Many of my best moral lessons come from personal experience. Let me relate what happened to me today.
I am a maintenance technician and groundskeeper at a prominent parking ramp by MSP airport, and this is my main job.
Today, the dispatcher, the fleet mechanic and I were arranging traffic cones to steer cars away from parking on the 2nd level, so that a crew can come in and paint the floor. All traffic was directed to the third floor.
A white businessmen in a new car, about 50 year old, was enroute to the third floor to park, when he stopped to address us. This weasel, and low-life, innocently asked us who we work for. I said we worked for the ramp, which I suspect that he already knew.
Then he sprung his trap: he asked what we could tell him about the company web site that had been hacked and private information had been compromised. I, being cautious with the public, and knowing in advance never to characterize the company--especially in a negative way--to a customer, did the talking for the three of us. I answered that whatever information that he wanted could be best given him by the ramp manager down in the office.

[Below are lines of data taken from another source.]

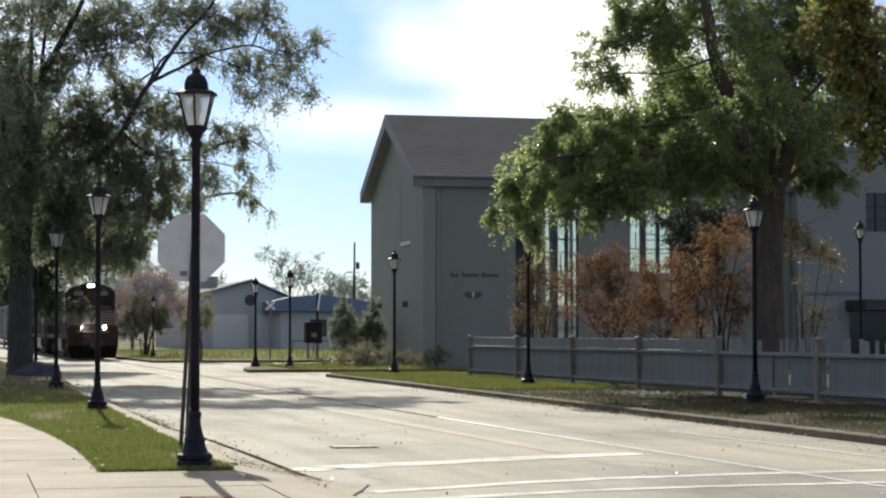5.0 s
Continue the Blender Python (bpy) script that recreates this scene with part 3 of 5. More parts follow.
def fallen_leaves():
    """Dry leaves blown over road, gutter, verge and sidewalk."""
    rng = np.random.default_rng(15)

    def scatter(n, x0, x1, y0, y1, z):
        pos = np.column_stack([rng.uniform(x0, x1, n), y0 + (y1 - y0) * rng.uniform(0, 1, n) ** 1.4, np.full(n, z) + rng.uniform(0.0, 0.02, n)])
        way = unit(np.column_stack([rng.normal(size=n), rng.normal(size=n), rng.uniform(-0.1, 0.5, n)]))
        return leaf_quads(pos, way, 0.05, 0.032, rng)

    allq = np.concatenate([scatter(170, 4.1, 13.5, 19, 60, ROAD_Z + 0.012), scatter(240, 12.6, 13.6, 20, 72, ROAD_Z + 0.012), scatter(110, 3.35, 4.2, 20, 50, ROAD_Z + 0.02),
                           scatter(60, 13.9, 18.4, 30, 72, 0.03), scatter(22, 1.2, 3.05, 23, 60, 0.07), scatter(30, -1.5, 3.0, 19, 40, 0.035)])
    def clump(n, x, y, sx, sy, z, size):
        pos = np.column_stack([x + sx * rng.normal(size=n), y + sy * rng.normal(size=n), z + rng.uniform(0, 0.03, n)])
        way = unit(np.column_stack([rng.normal(size=n), rng.normal(size=n), rng.uniform(-0.1, 0.6, n)]))
        return leaf_quads(pos, way, size, size * 0.6, rng)

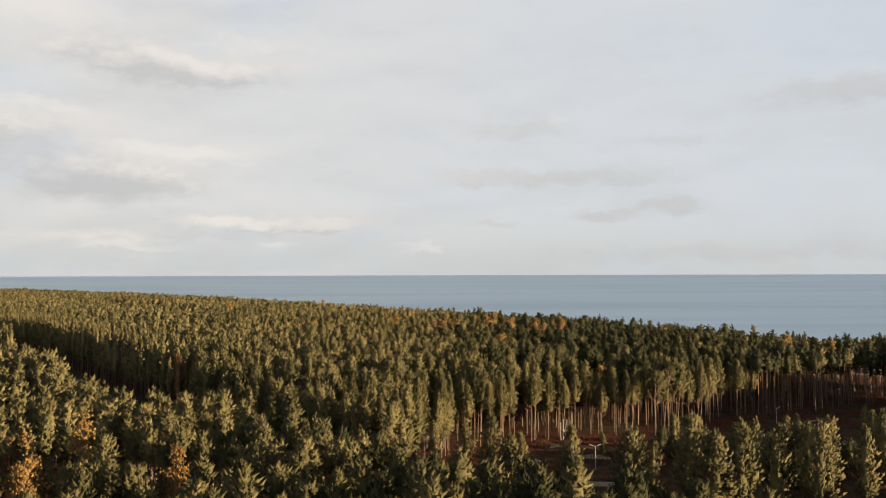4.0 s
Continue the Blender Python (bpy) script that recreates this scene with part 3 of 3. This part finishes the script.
# along the road, and at the west end of the clearing, the crowns reach the ground
for q, rows in ((stuff_p, near_s), (mid_p, mid_s), (low_p, low_s)):
    low = ((line_distance(q, ROAD)[0] < 25) | (line_distance(q, GLADE[1:5])[0] < 22)) & (q[:, 1] > 200)
    low |= (line_distance(q, RIDE)[0] < 9) & (rng.uniform(0, 1, len(q)) < 0.4)
    low |= (seaward(q) > -42) & (q[:, 1] < 640) & (q[:, 1] > 240) & (rng.uniform(0, 1, len(q)) < 0.6)
    broad = ~low & (rng.uniform(0, 1, len(q)) < 0.9 * dune(q))
    rows[low, 4] = 20 + rng.integers(0, 5, low.sum())
    rows[broad, 4] = 25 + rng.integers(0, 8, broad.sum())
vf_s = spots_of(vf, len(speck_t))


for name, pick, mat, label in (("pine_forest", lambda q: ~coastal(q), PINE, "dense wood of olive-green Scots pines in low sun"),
                               ("coastal_pine_forest", coastal, SHADED_PINE, "dark green Scots pines crowding the dune above the sea, shade in their colour")):
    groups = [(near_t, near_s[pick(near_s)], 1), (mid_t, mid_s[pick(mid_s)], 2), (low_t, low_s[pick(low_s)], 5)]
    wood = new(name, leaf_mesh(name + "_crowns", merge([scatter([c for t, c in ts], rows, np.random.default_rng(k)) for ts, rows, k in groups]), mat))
    tagged(wood, label, "forest", kind="stuff")
    stems = merge([scatter([t for t, c in ts], rows, np.random.default_rng(k)) for ts, rows, k in groups])
    tagged(part("trunks", mesh_from(name + "_trunks", *stems, BARK, True), wood, "slender reddish pine trunks"), kind="stuff")
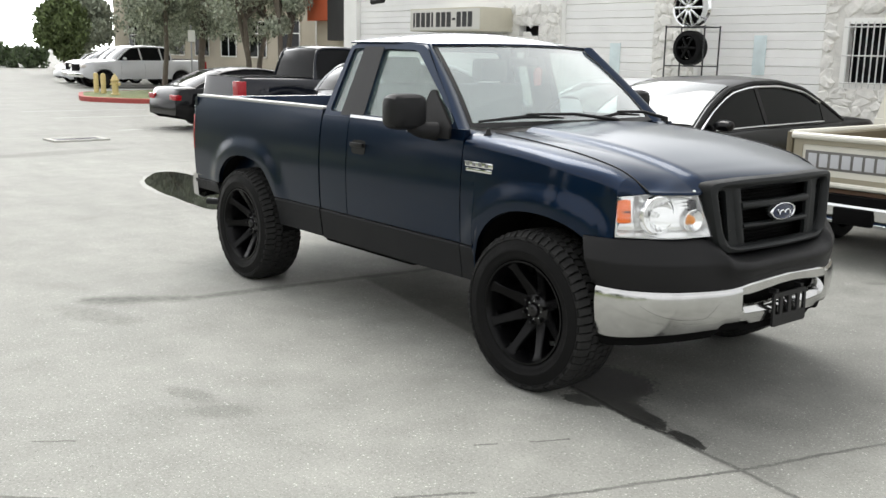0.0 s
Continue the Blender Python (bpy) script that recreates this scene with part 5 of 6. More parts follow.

The weasel smirked, closed his window and drove away. He had sprung his gotcha trap on me, and had failed to elicit a response that would embarrass me, get me disciplined, or even fired for maligning my employer, or divulging sensitive information.
Whether one is an altruist or a Mavellonialist eogist, people roughly fit into two categories. There are the decent, kind people out to hurt none and to be injured by none. They are the peacemakers.
Then there are those like Mr. Weasel that dislike himself so much that he gets some sick satisfaction by hurting others. These creeps stir up endless trouble, and cause wars. They hurt others for no gain for anyone.
Do not seek to embarrass or humiliate an employee just so you can call his boss to get him called on the carpet. Be a peacemaker, not a trouble-maker.